Ligand-Controlled CO2 Activation Mediated by Cationic Titanium Hydride Complexes, [LTiH](+) (L=Cp-2, O)

摘要

CO2 activation mediated by [LTiH](+) (L=Cp-2, O) is observed in the gas phase at room temperature using electrospray-ionization mass spectrometry, and reaction details are derived from traveling wave ion-mobility mass spectrometry. Wheresas oxygen-atom transfer prevails in the reaction of the oxide complex [OTiH](+) with CO2, generating [OTi(OH)](+) under the elimination of CO, insertion of CO2 into the metal-hydrogen bond of the cyclopentadienyl complex, [Cp2TiH](+), gives rise to the formate complex [Cp2Ti(O2CH)](+).

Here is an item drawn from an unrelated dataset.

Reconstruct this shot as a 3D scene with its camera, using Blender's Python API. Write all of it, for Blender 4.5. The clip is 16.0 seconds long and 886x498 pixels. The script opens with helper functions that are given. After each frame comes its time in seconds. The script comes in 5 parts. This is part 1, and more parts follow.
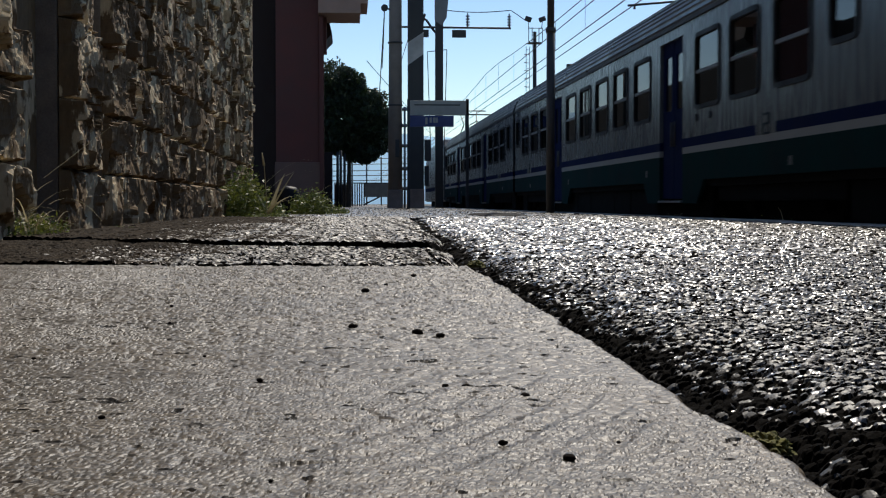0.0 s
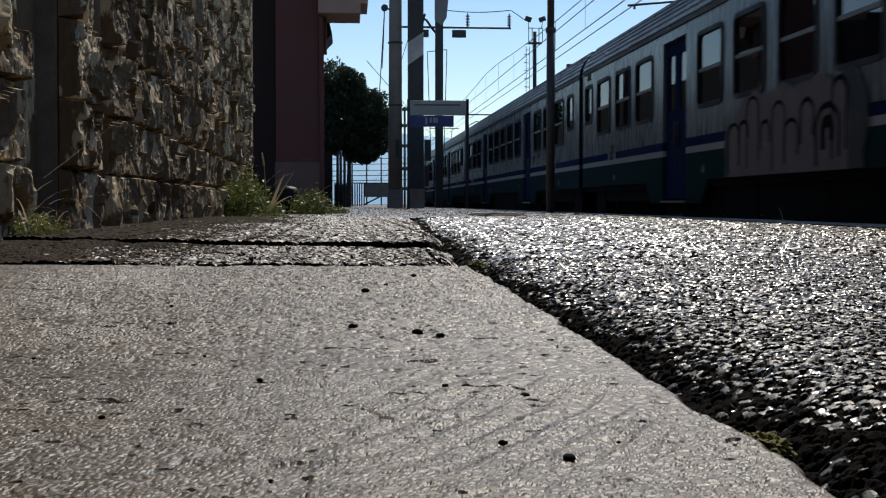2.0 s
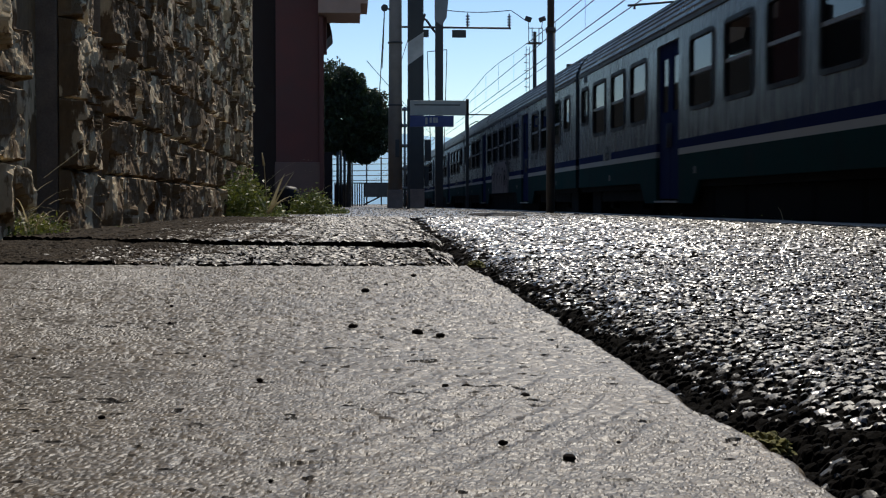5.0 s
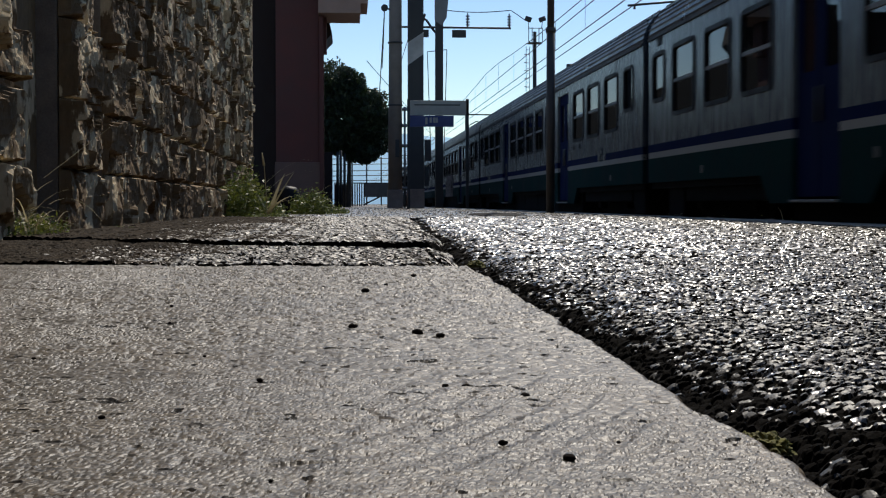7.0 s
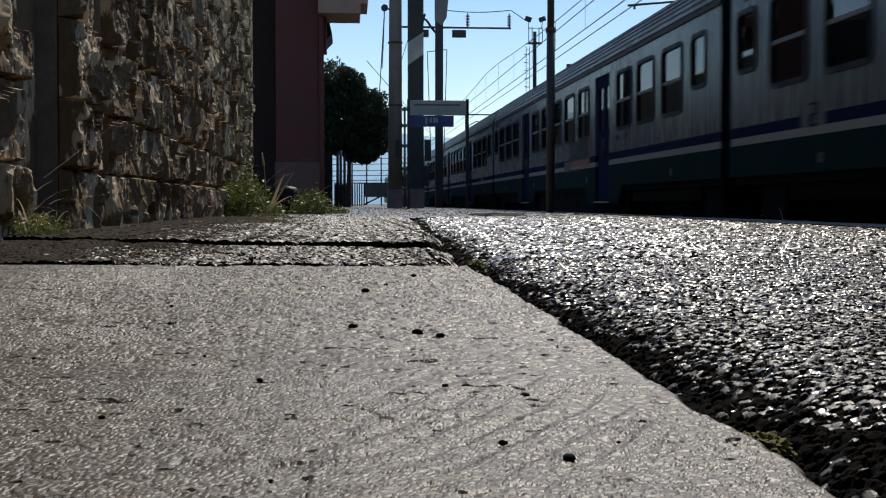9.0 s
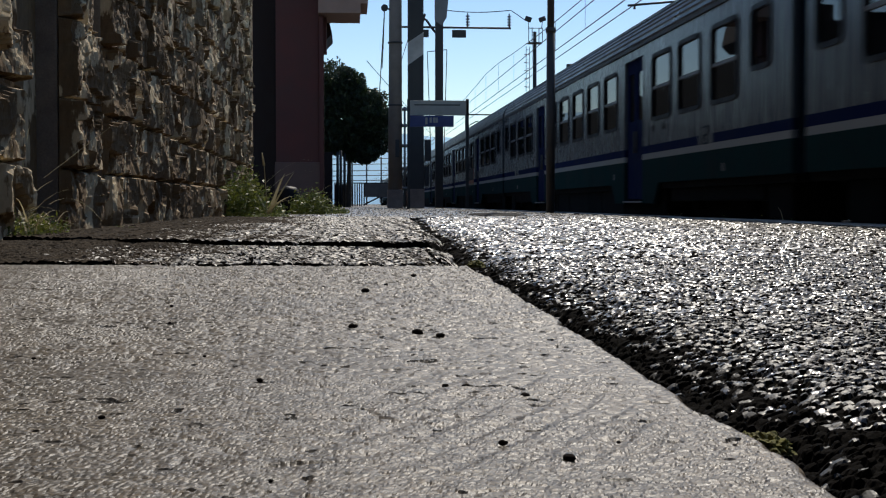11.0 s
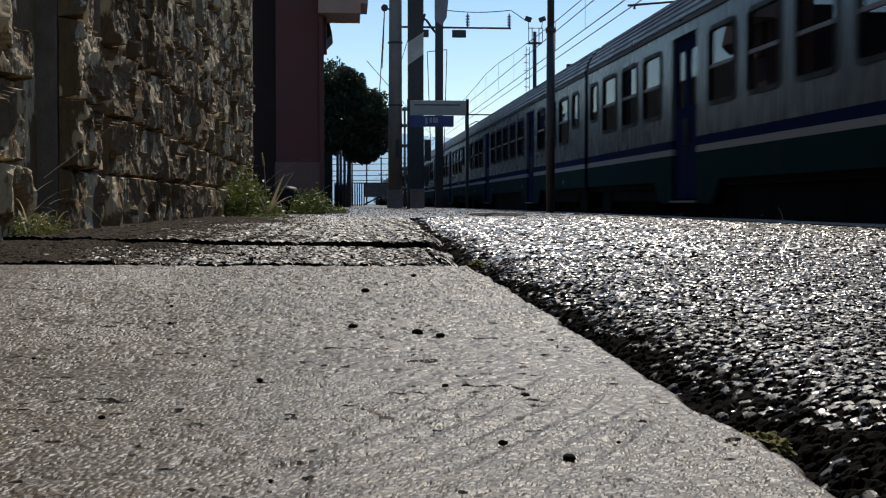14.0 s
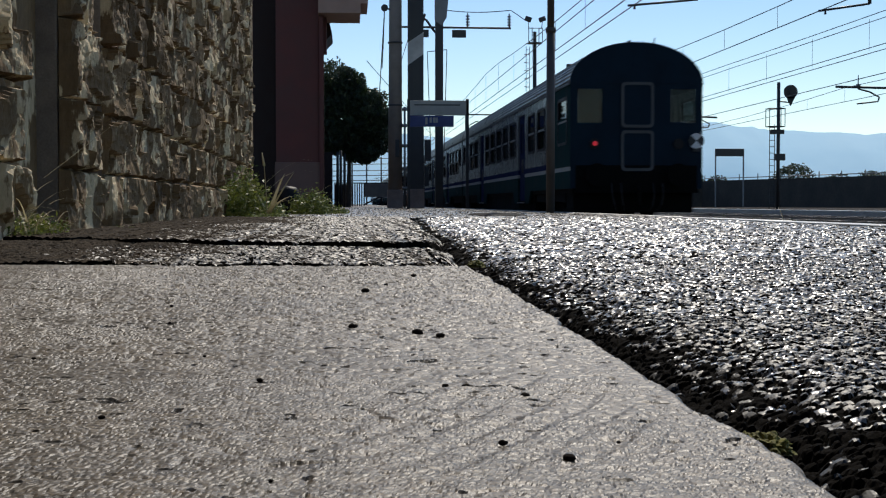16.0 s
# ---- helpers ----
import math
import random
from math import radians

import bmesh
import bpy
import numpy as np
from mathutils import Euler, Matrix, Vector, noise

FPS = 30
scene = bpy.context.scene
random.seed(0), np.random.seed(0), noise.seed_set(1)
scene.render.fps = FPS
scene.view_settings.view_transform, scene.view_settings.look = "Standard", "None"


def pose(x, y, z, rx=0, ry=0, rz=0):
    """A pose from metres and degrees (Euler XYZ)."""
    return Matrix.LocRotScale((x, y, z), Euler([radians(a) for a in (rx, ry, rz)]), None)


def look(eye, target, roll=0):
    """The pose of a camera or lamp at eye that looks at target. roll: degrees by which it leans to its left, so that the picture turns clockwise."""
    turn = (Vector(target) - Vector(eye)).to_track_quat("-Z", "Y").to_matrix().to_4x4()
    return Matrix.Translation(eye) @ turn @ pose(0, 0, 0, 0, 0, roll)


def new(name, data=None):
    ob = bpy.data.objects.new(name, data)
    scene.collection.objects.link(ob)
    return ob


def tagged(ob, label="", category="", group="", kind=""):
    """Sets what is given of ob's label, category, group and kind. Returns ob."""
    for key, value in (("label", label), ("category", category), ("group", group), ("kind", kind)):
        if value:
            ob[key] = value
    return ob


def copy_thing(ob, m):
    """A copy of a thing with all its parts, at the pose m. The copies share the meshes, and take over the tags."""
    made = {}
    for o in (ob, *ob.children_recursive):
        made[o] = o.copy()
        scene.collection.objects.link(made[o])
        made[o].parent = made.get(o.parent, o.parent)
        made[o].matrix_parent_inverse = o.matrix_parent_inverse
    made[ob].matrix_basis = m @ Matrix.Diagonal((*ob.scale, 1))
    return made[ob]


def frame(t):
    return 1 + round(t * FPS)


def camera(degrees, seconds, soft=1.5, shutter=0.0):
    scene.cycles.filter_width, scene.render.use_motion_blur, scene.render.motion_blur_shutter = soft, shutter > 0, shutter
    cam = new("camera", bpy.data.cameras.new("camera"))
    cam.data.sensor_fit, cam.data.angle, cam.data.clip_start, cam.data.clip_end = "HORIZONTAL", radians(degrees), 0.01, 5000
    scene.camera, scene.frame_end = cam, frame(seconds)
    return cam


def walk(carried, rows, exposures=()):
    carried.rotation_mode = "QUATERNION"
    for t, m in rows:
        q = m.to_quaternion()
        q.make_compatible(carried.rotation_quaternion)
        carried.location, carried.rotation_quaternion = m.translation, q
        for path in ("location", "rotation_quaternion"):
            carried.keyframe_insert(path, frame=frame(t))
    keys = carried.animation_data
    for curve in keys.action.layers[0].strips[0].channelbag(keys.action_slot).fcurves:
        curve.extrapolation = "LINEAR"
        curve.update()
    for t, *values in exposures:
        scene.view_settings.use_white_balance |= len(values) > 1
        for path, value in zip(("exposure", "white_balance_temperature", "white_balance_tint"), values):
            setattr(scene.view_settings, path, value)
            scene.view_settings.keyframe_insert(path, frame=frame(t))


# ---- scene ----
# The camera stands still, a hand's width above the platform, and looks along the track.
# World: y runs along the track away from the camera, x to the right, z = 0 is the platform.
cam = camera(35.9, 16.0, soft=1.2, shutter=0.5)
EYE = (0.0, 0.0, 0.185)
CAM_POSE = pose(*EYE, 90 - 1.893, 0, -4.066)
walk(cam, [(0.0, CAM_POSE), (16.0, CAM_POSE)], exposures=[(0.0, -0.45, 6500, 10), (16.0, -0.45, 6500, 10)])

# ---------------------------------------------------------------- light
SUN_ELEV, SUN_AZ = 46.0, 16.0          # azimuth from +y towards +x
world = bpy.data.worlds.new("world")
scene.world = world
world.use_nodes = True
wn = world.node_tree
for n in list(wn.nodes):
    wn.nodes.remove(n)
sky = wn.nodes.new("ShaderNodeTexSky")
sky.sky_type = "NISHITA"
sky.sun_disc = False
sky.sun_elevation, sky.sun_rotation = radians(SUN_ELEV), radians(SUN_AZ)
sky.altitude, sky.air_density, sky.dust_density, sky.ozone_density = 1000, 1.0, 0.0, 1.2
wbg = wn.nodes.new("ShaderNodeBackground")
wbg.inputs["Strength"].default_value = 0.15
wout = wn.nodes.new("ShaderNodeOutputWorld")
whs = wn.nodes.new("ShaderNodeHueSaturation")
whs.inputs["Saturation"].default_value = 1.10
wn.links.new(sky.outputs[0], whs.inputs["Color"])
wn.links.new(whs.outputs[0], wbg.inputs["Color"])
wn.links.new(wbg.outputs[0], wout.inputs["Surface"])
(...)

DFT-based methods were employed to understand how the ligand controls the observed variation in reactivity toward CO2. Insertion of CO2 into the TiH bond constitutes the initial step for the reaction of both [Cp2TiH](+) and [OTiH](+), thus generating formate complexes as intermediates. In contrast to [Cp2Ti(O2CH)](+) which is kinetically stable, facile decarbonylation of [OTi(O2CH)](+) results in the hydroxo complex [OTi(OH)](+). The longer lifetime of [Cp2Ti(O2CH)](+) allows for secondary reactions with background water, as a result of which, [Cp2Ti(OH)](+) is formed. Further, computational studies reveal a good linear correlation between the hydride affinity of [LTi](2+) and the barrier for CO2 insertion into various [LTiH](+) complexes. Understanding the intrinsic ligand effects may provide insight into the selective activation of CO2.